Furthermore, if the goal is to preserve the original zero pattern for arbitrary graphs, it’s often impossible without augmenting the graph to a chordal supergraph. The elimination tree implicitly assumes we’re willing to tolerate fill-in; its primary role is to predict where that fill-in will occur and how to manage it.
When to Steer Clear: If your problem is inherently very dense or has an extremely unstructured sparsity pattern that resists effective fill-reducing reorderings, you might find yourself pushing the limits of what the elimination tree can efficiently handle. The benefits of supernodes diminish if the blocks become too small or too irregular. In situations where only a very limited subset of variables needs to be solved for, or where the matrix structure changes dynamically and significantly, the overhead of constructing and managing a full elimination tree might outweigh the benefits. For highly irregular graphs, the task of finding an elimination tree that maximizes parallelism becomes a daunting optimization challenge.

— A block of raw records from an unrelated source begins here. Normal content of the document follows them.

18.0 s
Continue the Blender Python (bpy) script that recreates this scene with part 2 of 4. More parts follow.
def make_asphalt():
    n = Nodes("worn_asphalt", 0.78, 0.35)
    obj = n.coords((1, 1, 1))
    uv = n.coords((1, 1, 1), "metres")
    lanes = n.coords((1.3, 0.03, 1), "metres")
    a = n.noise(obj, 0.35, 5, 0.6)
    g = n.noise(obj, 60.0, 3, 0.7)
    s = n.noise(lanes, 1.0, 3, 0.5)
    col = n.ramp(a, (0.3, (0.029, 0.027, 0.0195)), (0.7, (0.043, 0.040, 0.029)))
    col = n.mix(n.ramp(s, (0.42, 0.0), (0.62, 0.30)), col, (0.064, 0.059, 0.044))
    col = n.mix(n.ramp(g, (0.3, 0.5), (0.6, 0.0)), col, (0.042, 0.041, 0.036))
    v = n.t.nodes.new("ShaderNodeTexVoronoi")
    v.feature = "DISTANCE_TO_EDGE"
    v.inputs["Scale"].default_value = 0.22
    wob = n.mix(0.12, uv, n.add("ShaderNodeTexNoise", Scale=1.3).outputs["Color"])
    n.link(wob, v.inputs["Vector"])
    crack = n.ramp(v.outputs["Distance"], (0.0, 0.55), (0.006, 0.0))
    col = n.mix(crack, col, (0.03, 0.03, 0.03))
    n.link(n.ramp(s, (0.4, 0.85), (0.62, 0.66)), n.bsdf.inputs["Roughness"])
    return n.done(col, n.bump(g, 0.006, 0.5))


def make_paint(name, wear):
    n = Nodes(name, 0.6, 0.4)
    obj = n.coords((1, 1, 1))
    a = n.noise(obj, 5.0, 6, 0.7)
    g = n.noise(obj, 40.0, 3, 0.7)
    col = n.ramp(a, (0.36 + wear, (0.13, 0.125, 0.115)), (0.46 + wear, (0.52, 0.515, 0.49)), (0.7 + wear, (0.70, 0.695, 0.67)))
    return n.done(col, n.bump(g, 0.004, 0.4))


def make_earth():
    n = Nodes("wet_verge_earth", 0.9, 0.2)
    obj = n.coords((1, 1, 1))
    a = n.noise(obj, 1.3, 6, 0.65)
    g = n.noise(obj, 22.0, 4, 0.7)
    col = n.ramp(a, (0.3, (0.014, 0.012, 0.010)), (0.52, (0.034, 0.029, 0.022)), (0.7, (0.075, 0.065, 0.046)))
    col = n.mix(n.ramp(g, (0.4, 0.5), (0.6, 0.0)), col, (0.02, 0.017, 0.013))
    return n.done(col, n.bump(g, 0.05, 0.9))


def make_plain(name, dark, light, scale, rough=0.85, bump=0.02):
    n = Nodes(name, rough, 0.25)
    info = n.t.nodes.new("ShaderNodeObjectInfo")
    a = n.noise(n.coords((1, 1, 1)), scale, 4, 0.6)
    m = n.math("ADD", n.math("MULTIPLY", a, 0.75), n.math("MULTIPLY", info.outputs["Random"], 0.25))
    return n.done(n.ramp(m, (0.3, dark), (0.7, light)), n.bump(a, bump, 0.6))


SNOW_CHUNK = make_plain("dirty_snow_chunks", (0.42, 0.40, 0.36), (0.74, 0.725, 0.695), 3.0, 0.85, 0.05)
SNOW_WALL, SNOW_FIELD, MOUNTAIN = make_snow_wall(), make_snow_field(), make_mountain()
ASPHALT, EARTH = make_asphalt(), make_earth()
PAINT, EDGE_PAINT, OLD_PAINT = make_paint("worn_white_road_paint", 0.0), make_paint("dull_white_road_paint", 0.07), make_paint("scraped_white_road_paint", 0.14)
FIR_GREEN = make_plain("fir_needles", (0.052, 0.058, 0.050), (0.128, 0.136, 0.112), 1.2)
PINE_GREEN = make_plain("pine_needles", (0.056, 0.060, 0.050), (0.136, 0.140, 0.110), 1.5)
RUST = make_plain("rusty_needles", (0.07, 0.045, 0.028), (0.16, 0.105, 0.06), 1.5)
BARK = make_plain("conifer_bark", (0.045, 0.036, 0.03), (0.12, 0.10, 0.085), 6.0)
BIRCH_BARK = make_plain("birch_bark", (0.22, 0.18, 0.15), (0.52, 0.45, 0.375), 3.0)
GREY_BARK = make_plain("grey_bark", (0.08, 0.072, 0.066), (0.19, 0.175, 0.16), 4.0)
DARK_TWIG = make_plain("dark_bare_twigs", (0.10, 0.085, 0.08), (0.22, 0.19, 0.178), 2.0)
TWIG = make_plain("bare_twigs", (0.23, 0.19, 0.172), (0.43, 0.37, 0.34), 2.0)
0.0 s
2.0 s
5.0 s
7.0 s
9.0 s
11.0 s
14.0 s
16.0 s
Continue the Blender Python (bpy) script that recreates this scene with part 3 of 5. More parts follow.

However, for the vast majority of problems in computational physics, engineering, and data science where SPD matrices arise with some degree of structure (e.g., from discretizing PDEs on grids, graph-based models), the elimination tree remains an indispensable tool. It’s the difference between a brute-force attack on sparsity and a strategic, informed assault.

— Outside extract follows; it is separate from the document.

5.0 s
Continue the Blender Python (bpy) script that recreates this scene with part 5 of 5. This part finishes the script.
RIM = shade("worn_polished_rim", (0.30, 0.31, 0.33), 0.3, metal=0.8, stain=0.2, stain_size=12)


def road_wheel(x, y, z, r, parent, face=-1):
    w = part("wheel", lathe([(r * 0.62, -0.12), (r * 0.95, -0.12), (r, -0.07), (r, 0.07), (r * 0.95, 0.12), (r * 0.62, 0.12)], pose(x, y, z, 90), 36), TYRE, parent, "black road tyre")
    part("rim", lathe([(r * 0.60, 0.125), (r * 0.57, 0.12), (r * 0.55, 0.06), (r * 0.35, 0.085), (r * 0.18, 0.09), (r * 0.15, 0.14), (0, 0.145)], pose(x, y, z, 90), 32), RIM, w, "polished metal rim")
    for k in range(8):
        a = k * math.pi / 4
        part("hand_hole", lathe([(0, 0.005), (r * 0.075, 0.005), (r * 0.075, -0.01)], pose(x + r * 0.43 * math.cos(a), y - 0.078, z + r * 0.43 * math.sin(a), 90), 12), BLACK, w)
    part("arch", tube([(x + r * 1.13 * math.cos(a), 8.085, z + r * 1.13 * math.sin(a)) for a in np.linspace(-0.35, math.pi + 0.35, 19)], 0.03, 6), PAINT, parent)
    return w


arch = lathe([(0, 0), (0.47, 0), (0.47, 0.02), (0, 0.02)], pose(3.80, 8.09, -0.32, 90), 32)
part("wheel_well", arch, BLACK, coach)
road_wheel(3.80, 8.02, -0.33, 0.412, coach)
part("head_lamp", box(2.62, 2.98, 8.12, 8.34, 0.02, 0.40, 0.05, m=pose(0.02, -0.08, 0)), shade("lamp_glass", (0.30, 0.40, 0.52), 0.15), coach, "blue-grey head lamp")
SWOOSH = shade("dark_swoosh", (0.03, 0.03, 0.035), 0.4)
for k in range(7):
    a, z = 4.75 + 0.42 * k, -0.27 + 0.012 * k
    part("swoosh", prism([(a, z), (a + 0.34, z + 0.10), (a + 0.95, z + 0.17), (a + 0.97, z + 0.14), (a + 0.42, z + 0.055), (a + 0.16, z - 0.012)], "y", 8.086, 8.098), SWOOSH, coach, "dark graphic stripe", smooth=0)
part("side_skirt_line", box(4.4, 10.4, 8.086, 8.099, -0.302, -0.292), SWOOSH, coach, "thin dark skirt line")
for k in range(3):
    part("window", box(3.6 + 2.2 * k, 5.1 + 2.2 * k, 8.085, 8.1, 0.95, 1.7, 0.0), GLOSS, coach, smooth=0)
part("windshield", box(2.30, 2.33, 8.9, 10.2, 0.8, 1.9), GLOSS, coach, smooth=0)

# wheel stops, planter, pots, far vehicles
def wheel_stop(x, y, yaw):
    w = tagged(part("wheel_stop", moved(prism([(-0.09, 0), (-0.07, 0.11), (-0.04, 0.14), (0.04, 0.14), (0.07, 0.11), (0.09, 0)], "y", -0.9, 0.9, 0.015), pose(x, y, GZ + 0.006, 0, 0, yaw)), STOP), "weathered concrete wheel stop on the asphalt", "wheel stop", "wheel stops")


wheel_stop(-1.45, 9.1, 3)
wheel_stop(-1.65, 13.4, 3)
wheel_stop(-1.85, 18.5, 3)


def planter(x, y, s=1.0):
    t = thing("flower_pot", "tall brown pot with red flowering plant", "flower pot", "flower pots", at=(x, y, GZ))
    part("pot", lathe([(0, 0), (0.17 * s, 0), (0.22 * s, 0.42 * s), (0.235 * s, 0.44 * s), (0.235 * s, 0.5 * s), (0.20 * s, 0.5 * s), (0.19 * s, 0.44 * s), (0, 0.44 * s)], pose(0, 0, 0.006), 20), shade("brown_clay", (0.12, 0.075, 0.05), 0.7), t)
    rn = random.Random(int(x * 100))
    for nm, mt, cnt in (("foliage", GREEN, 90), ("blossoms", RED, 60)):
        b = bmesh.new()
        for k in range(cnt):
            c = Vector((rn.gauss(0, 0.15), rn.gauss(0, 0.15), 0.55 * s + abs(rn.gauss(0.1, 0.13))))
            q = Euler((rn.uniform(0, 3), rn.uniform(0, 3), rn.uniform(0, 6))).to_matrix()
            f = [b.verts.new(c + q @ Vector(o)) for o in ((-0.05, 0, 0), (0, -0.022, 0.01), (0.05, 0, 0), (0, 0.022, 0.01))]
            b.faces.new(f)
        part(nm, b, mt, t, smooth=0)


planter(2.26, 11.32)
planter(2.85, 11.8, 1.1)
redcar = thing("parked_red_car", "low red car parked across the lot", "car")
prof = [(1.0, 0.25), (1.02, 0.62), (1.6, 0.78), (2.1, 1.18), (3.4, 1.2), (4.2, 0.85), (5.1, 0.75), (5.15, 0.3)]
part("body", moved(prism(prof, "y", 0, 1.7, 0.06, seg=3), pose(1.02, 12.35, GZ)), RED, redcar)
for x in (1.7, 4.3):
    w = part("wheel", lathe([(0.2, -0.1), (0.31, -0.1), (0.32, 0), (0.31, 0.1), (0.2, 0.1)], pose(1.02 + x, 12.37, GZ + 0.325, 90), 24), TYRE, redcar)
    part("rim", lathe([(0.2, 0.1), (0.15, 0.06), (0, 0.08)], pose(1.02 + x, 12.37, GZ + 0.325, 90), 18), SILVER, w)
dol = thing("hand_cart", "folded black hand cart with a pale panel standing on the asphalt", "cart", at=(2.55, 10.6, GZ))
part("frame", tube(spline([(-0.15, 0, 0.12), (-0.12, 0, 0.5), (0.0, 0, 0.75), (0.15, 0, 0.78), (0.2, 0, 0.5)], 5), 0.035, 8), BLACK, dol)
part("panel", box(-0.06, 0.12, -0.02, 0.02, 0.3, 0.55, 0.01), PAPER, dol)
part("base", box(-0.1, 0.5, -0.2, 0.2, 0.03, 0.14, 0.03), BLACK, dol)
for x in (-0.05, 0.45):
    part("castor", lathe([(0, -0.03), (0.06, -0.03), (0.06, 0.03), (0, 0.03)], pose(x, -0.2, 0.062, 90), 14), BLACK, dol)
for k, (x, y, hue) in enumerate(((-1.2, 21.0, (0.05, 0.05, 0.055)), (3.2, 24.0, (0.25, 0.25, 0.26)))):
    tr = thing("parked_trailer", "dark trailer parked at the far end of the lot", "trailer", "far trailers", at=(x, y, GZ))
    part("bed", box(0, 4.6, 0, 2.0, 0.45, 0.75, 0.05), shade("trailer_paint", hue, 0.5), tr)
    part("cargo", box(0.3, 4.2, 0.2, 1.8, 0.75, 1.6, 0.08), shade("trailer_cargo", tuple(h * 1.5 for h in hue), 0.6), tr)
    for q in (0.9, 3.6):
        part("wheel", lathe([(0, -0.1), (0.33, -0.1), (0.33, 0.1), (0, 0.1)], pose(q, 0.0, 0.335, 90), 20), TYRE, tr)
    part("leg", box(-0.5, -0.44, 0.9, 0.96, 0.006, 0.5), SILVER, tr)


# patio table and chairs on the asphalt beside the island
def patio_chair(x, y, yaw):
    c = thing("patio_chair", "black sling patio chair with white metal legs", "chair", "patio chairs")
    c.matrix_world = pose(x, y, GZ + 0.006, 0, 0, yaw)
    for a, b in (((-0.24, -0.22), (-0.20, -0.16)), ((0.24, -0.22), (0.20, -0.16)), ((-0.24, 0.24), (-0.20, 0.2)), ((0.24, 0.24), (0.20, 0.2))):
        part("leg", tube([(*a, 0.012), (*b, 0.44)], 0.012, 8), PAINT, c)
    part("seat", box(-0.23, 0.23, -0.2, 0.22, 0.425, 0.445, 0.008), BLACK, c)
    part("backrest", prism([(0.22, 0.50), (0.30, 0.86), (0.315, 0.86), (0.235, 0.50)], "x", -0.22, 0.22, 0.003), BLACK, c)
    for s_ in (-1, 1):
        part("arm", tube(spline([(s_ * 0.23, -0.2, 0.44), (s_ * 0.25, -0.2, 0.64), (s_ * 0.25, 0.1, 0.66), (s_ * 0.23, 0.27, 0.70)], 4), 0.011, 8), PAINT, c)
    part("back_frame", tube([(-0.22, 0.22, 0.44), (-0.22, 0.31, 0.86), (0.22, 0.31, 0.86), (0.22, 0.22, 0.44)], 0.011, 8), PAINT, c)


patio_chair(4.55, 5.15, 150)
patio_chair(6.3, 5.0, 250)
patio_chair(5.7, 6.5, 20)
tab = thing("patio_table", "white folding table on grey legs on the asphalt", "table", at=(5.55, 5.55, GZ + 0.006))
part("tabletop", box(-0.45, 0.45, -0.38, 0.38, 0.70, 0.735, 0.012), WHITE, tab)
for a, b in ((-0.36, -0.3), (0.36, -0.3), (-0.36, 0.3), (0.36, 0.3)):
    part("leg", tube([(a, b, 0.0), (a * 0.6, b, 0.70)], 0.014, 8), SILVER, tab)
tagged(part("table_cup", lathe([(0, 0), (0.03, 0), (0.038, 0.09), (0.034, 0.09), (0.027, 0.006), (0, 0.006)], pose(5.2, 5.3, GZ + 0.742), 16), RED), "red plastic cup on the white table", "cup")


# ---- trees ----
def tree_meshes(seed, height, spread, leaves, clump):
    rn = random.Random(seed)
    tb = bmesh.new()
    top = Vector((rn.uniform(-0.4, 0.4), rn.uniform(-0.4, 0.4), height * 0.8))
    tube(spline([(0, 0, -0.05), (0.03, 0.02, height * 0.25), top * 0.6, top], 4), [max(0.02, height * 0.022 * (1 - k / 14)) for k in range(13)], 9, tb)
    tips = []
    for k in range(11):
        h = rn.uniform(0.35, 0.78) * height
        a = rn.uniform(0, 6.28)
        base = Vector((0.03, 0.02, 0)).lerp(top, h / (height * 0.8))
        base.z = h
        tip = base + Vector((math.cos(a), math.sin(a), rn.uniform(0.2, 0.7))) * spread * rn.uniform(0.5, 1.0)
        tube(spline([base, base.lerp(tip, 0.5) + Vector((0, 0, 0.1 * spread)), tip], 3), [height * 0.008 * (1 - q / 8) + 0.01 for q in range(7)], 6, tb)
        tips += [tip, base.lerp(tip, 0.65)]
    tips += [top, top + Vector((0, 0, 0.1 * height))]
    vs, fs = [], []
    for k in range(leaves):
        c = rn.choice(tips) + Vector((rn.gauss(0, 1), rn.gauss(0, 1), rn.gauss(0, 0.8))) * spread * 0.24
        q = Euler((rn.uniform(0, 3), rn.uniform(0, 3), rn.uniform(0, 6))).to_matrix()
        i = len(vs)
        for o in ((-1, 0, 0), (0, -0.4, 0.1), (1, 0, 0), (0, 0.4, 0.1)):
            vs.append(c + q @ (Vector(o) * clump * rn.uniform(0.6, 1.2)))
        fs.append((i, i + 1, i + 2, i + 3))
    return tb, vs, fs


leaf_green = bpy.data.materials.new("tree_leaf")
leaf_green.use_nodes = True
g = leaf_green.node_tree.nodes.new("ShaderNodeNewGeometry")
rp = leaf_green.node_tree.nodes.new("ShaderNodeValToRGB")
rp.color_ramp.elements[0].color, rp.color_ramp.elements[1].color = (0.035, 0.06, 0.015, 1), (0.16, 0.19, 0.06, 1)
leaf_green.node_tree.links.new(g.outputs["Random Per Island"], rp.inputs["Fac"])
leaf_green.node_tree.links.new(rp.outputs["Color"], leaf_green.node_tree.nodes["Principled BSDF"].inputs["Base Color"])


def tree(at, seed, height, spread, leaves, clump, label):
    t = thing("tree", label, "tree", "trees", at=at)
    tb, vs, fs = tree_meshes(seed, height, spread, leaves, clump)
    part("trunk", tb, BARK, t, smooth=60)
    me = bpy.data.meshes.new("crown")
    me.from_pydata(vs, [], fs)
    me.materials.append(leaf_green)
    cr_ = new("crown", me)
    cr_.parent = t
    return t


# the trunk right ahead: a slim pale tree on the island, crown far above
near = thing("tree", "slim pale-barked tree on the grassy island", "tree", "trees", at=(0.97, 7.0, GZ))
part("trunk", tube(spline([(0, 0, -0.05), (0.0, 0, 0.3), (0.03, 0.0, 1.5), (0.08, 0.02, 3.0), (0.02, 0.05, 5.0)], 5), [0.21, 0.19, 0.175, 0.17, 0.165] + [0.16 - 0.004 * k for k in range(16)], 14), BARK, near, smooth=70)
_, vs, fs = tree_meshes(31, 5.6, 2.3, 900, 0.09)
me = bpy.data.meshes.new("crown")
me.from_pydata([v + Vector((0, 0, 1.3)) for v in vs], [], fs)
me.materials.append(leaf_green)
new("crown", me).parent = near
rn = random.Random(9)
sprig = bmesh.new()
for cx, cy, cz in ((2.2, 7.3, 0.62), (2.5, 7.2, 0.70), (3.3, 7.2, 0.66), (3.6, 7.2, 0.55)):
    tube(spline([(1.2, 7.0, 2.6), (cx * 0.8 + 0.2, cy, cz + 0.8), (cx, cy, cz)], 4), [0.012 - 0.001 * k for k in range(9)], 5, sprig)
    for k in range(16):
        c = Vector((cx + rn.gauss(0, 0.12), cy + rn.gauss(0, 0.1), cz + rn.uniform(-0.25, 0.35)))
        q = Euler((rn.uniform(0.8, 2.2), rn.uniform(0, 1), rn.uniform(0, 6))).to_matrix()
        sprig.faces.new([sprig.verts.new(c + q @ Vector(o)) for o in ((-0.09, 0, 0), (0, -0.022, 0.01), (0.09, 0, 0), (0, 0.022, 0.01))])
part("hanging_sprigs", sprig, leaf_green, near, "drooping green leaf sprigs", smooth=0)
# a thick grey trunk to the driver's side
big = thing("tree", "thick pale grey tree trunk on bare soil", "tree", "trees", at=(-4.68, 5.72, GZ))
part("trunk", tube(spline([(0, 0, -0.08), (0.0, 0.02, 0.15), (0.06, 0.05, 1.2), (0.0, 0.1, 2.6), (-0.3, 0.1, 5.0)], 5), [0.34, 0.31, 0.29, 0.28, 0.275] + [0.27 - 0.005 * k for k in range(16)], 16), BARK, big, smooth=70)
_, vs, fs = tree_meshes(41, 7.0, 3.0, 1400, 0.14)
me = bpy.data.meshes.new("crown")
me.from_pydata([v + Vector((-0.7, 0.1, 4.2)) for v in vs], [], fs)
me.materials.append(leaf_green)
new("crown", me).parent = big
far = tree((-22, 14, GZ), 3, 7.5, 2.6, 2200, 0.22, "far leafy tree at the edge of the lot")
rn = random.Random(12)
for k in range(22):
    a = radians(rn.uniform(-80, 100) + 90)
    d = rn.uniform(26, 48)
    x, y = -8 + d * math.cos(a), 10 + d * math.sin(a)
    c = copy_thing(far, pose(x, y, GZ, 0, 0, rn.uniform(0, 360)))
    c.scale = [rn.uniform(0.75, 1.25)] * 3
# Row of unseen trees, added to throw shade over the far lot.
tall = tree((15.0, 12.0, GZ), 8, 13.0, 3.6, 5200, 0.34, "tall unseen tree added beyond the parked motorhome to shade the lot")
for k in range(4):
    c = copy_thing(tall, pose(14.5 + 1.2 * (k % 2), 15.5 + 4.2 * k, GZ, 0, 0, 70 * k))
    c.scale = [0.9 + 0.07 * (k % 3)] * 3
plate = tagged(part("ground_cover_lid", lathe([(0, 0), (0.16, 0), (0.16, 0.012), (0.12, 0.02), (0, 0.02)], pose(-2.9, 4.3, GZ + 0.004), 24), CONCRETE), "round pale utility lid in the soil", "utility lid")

In essence, the Sparse Cholesky Elimination Tree is more than just a graph; it’s a computational blueprint. It’s the conceptual foundation that allows us to treat sparse matrices not as unwieldy masses of data, but as structured entities whose secrets can be systematically revealed. Its efficiency is a direct consequence of intelligent ordering algorithms and the masterful exploitation of supernodes. While challenges in optimizing for parallel execution persist, its role in predicting fill-in and orchestrating factorization remains a cornerstone of modern numerical linear algebra. It’s the elegant, algorithmic secret weapon behind solving the largest, sparsest systems we encounter.